%%

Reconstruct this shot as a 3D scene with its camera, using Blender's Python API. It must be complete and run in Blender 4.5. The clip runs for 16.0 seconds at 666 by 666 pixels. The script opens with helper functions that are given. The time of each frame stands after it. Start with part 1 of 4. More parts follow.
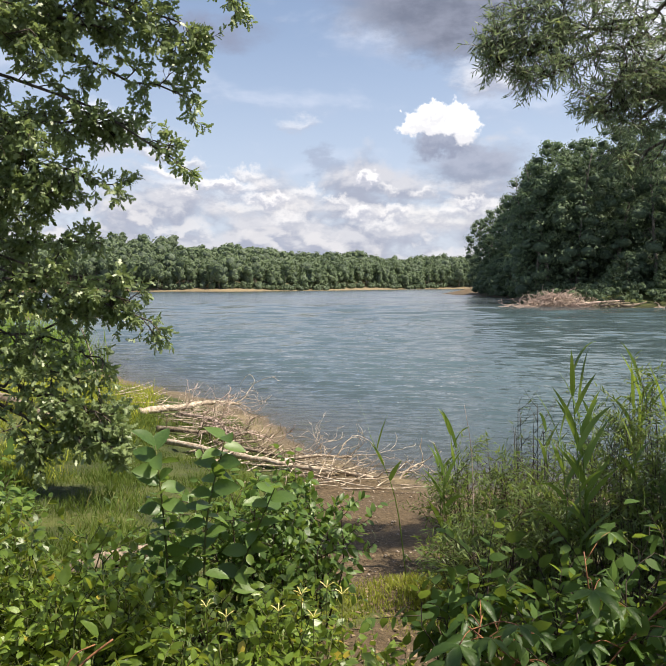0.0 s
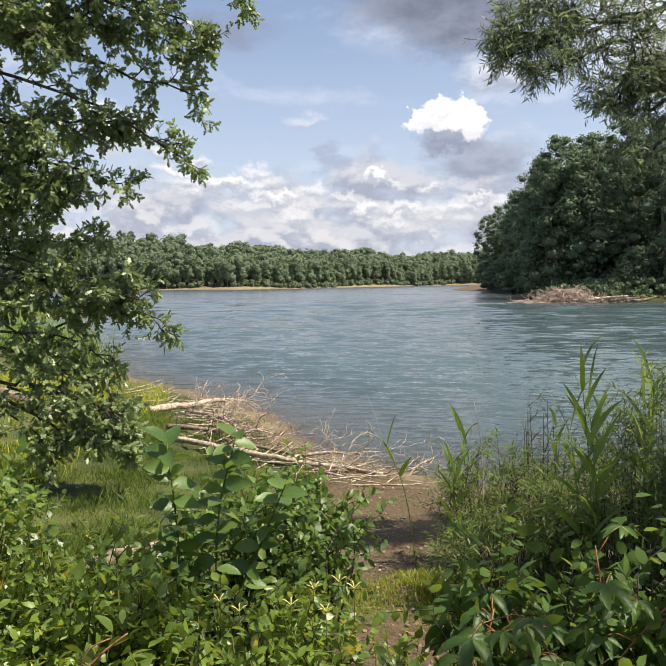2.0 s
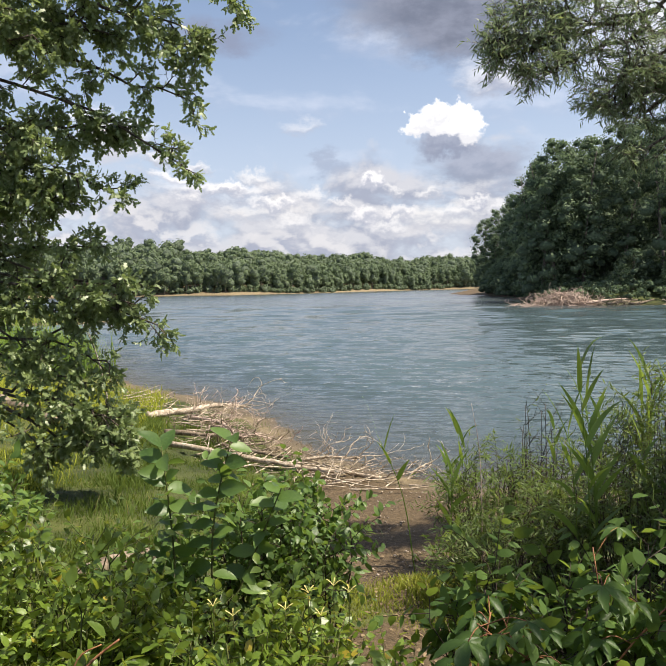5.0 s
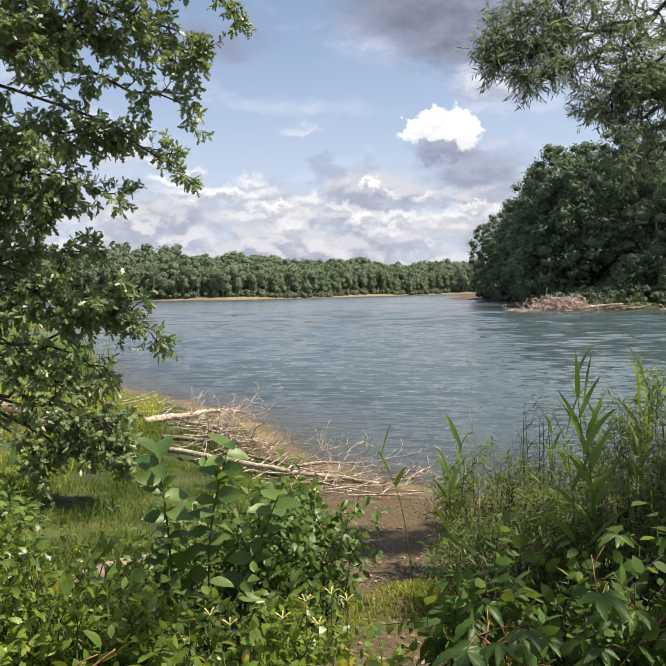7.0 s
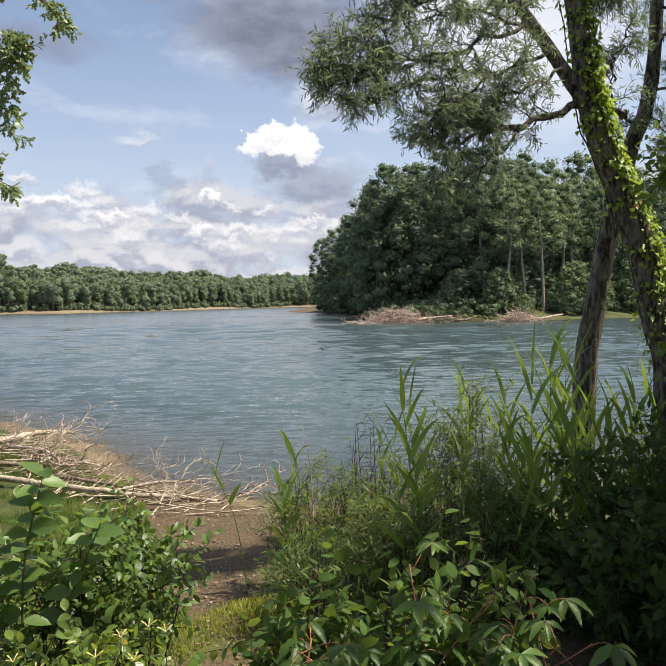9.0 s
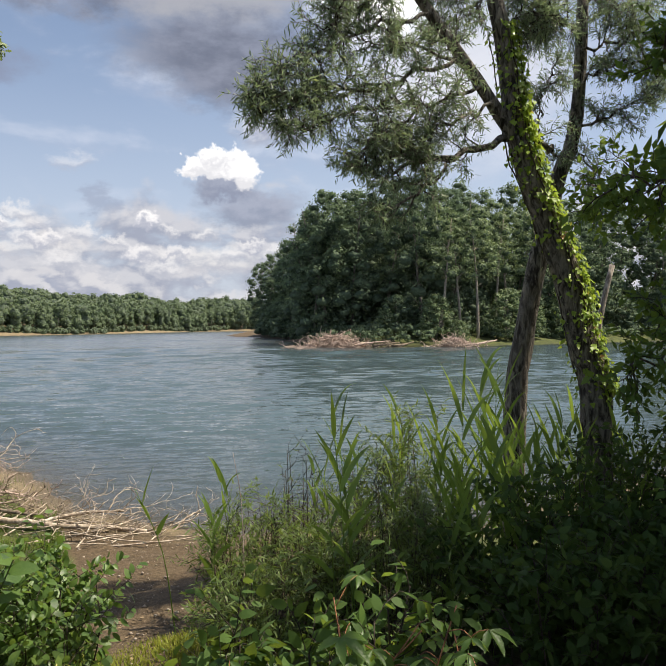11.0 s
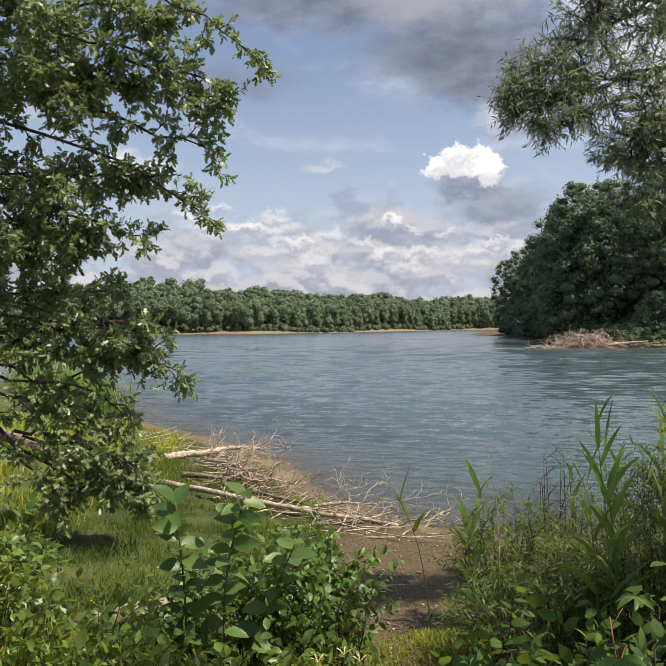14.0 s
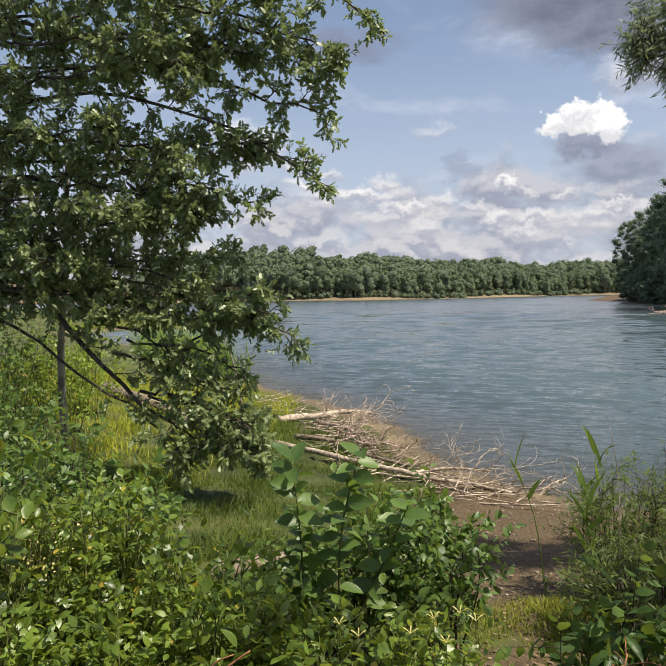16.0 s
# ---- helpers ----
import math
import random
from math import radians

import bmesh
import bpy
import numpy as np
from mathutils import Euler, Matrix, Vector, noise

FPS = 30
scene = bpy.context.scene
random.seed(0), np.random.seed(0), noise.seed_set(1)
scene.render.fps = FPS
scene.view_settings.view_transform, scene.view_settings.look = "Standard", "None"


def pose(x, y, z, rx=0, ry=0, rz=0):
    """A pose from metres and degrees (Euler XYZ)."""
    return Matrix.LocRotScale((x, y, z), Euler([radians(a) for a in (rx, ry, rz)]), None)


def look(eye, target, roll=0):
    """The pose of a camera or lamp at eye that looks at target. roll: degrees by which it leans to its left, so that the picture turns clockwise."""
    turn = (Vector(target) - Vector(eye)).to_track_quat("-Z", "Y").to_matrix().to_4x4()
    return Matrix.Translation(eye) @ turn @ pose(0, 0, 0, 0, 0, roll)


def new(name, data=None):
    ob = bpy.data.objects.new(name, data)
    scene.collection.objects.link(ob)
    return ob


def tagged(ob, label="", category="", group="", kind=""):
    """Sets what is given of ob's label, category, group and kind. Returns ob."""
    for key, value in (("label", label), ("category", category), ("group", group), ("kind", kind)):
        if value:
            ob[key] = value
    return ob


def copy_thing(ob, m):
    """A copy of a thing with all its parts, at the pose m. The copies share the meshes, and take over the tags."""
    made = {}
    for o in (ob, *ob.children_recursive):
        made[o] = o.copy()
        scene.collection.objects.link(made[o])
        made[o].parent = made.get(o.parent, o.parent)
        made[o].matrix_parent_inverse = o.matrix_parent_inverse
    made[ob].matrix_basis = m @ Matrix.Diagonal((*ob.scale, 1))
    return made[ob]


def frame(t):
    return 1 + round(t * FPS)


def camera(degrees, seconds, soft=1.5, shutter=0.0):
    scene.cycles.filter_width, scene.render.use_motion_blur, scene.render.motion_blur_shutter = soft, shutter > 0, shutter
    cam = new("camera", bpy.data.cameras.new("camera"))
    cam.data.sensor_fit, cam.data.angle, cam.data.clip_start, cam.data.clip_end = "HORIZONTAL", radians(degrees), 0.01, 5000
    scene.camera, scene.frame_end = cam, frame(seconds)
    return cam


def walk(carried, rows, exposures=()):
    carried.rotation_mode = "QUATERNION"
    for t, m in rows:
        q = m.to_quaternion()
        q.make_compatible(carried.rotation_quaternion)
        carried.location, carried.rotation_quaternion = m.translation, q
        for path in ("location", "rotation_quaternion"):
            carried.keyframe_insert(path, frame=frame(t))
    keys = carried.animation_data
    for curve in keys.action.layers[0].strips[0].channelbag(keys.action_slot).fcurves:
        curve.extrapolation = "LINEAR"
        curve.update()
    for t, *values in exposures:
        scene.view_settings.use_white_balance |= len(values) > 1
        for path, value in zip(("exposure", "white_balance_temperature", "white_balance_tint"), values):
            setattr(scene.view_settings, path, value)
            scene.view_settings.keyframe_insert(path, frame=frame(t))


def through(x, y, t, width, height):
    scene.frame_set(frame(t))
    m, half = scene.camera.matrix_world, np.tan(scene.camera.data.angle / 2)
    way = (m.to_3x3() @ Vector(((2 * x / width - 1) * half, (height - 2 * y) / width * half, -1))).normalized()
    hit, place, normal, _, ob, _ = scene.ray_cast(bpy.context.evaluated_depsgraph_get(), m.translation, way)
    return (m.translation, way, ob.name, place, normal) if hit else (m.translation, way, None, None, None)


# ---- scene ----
EXPOSURE = 0.7
cam = camera(48.92, 16.0, soft=0.55)
ROWS = [
    (0.0, 0.000, -0.000, 3.000, 0.000, -3.860, -0.005),
    (0.5, -0.001, -0.011, 2.998, 0.174, -4.054, -0.000),
    (1.0, -0.004, -0.006, 2.991, 0.404, -4.183, -0.101),
    (1.5, -0.005, -0.012, 2.997, 0.561, -4.165, 0.276),
    (2.0, -0.006, -0.010, 2.995, 0.625, -4.072, 0.459),
    (2.5, -0.007, -0.014, 3.001, 0.502, -4.011, 0.242),
    (3.0, -0.006, -0.006, 2.991, 0.568, -4.049, 0.247),
    (3.5, -0.001, 0.007, 2.984, 0.474, -3.892, 0.656),
    (4.0, 0.002, 0.002, 2.983, 0.471, -3.827, 0.766),
    (6.5, 0.023, 0.022, 2.979, 0.490, -3.430, 0.954),
    (7.0, 0.010, 0.017, 2.989, 0.288, -3.321, 0.796),
    (7.5, 0.009, -0.016, 2.999, -0.826, -3.017, 0.889),
    (8.0, 0.027, 0.022, 2.996, -3.819, -2.820, 1.192),
    (8.5, 0.059, 0.008, 3.005, -6.170, -2.559, 1.393),
    (9.0, 0.086, 0.027, 3.010, -12.045, -2.488, 0.817),
    (9.5, 0.109, -0.003, 3.013, -16.948, -2.121, 0.282),
    (12.0, 0.148, 0.078, 3.031, -16.131, 0.269, -0.132),
    (12.5, 0.109, 0.055, 3.044, -11.084, 0.160, 0.159),
    (13.0, 0.070, -0.030, 3.077, -5.927, -0.004, 0.436),
    (13.5, 0.041, -0.039, 3.081, -1.818, -0.376, 0.294),
    (14.0, 0.032, -0.006, 3.064, 1.992, -0.600, 0.388),
    (14.5, 0.025, 0.017, 3.045, 4.667, -0.895, 0.336),
    (15.0, 0.020, 0.020, 3.041, 6.463, -1.745, 0.467),
    (15.5, 0.014, 0.015, 3.034, 8.379, -2.390, 0.606),
    (16.0, 0.014, -0.001, 3.041, 10.601, -3.156, 0.711),
]
walk(cam, [(t, pose(x, y, z, 90 + pitch, roll, yaw)) for t, x, y, z, yaw, pitch, roll in ROWS], exposures=[(0.0, EXPOSURE + 0.12), (9.0, EXPOSURE + 0.08), (12.0, EXPOSURE - 0.12), (16.0, EXPOSURE - 0.15)])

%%

● REQUIRED WORK
Retype the portion of the data above that starts on the line with "ob = bpy.data.objects.new(name, data)" and finishes on the line with "what is given", including both of those lines.

● RIGHT ANSWER
    ob = bpy.data.objects.new(name, data)
    scene.collection.objects.link(ob)
    return ob


def tagged(ob, label="", category="", group="", kind=""):
    """Sets what is given of ob's label, category, group and kind. Returns ob."""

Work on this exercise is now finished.